EXERCISE TASK:
Please output the lines shown below exactly as they appear.

SOURCE EXCERPT:
Start

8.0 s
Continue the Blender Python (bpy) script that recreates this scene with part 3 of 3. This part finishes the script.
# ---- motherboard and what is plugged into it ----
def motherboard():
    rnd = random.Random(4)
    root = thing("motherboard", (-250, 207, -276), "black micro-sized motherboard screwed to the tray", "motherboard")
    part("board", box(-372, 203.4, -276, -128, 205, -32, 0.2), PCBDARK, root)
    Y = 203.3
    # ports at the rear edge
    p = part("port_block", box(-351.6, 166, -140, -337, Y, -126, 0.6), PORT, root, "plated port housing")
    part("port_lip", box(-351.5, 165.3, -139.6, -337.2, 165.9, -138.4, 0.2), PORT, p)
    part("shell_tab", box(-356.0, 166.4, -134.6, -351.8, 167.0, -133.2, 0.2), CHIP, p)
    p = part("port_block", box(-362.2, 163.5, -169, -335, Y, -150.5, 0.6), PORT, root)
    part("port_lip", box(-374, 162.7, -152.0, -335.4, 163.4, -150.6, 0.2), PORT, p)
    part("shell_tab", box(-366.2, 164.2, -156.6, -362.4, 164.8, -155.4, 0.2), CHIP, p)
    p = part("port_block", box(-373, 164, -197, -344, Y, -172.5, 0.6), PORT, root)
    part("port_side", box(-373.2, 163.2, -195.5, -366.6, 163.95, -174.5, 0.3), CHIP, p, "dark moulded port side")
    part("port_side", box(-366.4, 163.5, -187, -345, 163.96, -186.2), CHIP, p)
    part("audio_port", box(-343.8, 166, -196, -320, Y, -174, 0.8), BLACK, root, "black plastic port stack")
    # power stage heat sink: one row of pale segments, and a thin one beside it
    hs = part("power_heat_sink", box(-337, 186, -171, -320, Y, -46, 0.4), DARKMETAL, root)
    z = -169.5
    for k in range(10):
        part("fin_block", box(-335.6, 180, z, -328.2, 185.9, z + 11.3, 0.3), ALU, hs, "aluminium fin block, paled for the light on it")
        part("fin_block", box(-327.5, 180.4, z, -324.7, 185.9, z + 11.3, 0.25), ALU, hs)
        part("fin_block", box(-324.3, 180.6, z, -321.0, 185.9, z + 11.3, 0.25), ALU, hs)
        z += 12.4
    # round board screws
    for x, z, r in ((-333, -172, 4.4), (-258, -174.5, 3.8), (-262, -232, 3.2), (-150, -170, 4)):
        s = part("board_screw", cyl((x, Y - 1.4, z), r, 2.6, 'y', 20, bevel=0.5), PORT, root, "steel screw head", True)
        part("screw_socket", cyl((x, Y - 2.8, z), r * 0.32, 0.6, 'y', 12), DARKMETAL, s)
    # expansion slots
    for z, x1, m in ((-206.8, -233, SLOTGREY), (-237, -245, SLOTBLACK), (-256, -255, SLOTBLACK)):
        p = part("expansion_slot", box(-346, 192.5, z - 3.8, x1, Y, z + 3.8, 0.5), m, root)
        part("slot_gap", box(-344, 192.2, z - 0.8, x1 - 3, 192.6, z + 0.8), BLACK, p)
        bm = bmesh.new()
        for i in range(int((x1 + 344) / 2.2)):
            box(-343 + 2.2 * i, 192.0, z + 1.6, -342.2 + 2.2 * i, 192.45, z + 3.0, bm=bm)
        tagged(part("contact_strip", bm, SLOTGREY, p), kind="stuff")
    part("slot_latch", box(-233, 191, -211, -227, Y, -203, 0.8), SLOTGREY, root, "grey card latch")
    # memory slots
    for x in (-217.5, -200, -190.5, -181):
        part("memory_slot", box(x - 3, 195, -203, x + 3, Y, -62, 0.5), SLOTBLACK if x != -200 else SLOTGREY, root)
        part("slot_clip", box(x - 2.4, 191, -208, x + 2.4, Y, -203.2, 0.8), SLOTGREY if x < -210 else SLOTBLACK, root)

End

RESPONSE BELOW:
8.0 s
Continue the Blender Python (bpy) script that recreates this scene with part 3 of 3. This part finishes the script.
# ---- motherboard and what is plugged into it ----
def motherboard():
    rnd = random.Random(4)
    root = thing("motherboard", (-250, 207, -276), "black micro-sized motherboard screwed to the tray", "motherboard")
    part("board", box(-372, 203.4, -276, -128, 205, -32, 0.2), PCBDARK, root)
    Y = 203.3
    # ports at the rear edge
    p = part("port_block", box(-351.6, 166, -140, -337, Y, -126, 0.6), PORT, root, "plated port housing")
    part("port_lip", box(-351.5, 165.3, -139.6, -337.2, 165.9, -138.4, 0.2), PORT, p)
    part("shell_tab", box(-356.0, 166.4, -134.6, -351.8, 167.0, -133.2, 0.2), CHIP, p)
    p = part("port_block", box(-362.2, 163.5, -169, -335, Y, -150.5, 0.6), PORT, root)
    part("port_lip", box(-374, 162.7, -152.0, -335.4, 163.4, -150.6, 0.2), PORT, p)
    part("shell_tab", box(-366.2, 164.2, -156.6, -362.4, 164.8, -155.4, 0.2), CHIP, p)
    p = part("port_block", box(-373, 164, -197, -344, Y, -172.5, 0.6), PORT, root)
    part("port_side", box(-373.2, 163.2, -195.5, -366.6, 163.95, -174.5, 0.3), CHIP, p, "dark moulded port side")
    part("port_side", box(-366.4, 163.5, -187, -345, 163.96, -186.2), CHIP, p)
    part("audio_port", box(-343.8, 166, -196, -320, Y, -174, 0.8), BLACK, root, "black plastic port stack")
    # power stage heat sink: one row of pale segments, and a thin one beside it
    hs = part("power_heat_sink", box(-337, 186, -171, -320, Y, -46, 0.4), DARKMETAL, root)
    z = -169.5
    for k in range(10):
        part("fin_block", box(-335.6, 180, z, -328.2, 185.9, z + 11.3, 0.3), ALU, hs, "aluminium fin block, paled for the light on it")
        part("fin_block", box(-327.5, 180.4, z, -324.7, 185.9, z + 11.3, 0.25), ALU, hs)
        part("fin_block", box(-324.3, 180.6, z, -321.0, 185.9, z + 11.3, 0.25), ALU, hs)
        z += 12.4
    # round board screws
    for x, z, r in ((-333, -172, 4.4), (-258, -174.5, 3.8), (-262, -232, 3.2), (-150, -170, 4)):
        s = part("board_screw", cyl((x, Y - 1.4, z), r, 2.6, 'y', 20, bevel=0.5), PORT, root, "steel screw head", True)
        part("screw_socket", cyl((x, Y - 2.8, z), r * 0.32, 0.6, 'y', 12), DARKMETAL, s)
    # expansion slots
    for z, x1, m in ((-206.8, -233, SLOTGREY), (-237, -245, SLOTBLACK), (-256, -255, SLOTBLACK)):
        p = part("expansion_slot", box(-346, 192.5, z - 3.8, x1, Y, z + 3.8, 0.5), m, root)
        part("slot_gap", box(-344, 192.2, z - 0.8, x1 - 3, 192.6, z + 0.8), BLACK, p)
        bm = bmesh.new()
        for i in range(int((x1 + 344) / 2.2)):
            box(-343 + 2.2 * i, 192.0, z + 1.6, -342.2 + 2.2 * i, 192.45, z + 3.0, bm=bm)
        tagged(part("contact_strip", bm, SLOTGREY, p), kind="stuff")
    part("slot_latch", box(-233, 191, -211, -227, Y, -203, 0.8), SLOTGREY, root, "grey card latch")
    # memory slots
    for x in (-217.5, -200, -190.5, -181):
        part("memory_slot", box(x - 3, 195, -203, x + 3, Y, -62, 0.5), SLOTBLACK if x != -200 else SLOTGREY, root)
        part("slot_clip", box(x - 2.4, 191, -208, x + 2.4, Y, -203.2, 0.8), SLOTGREY if x < -210 else SLOTBLACK, root)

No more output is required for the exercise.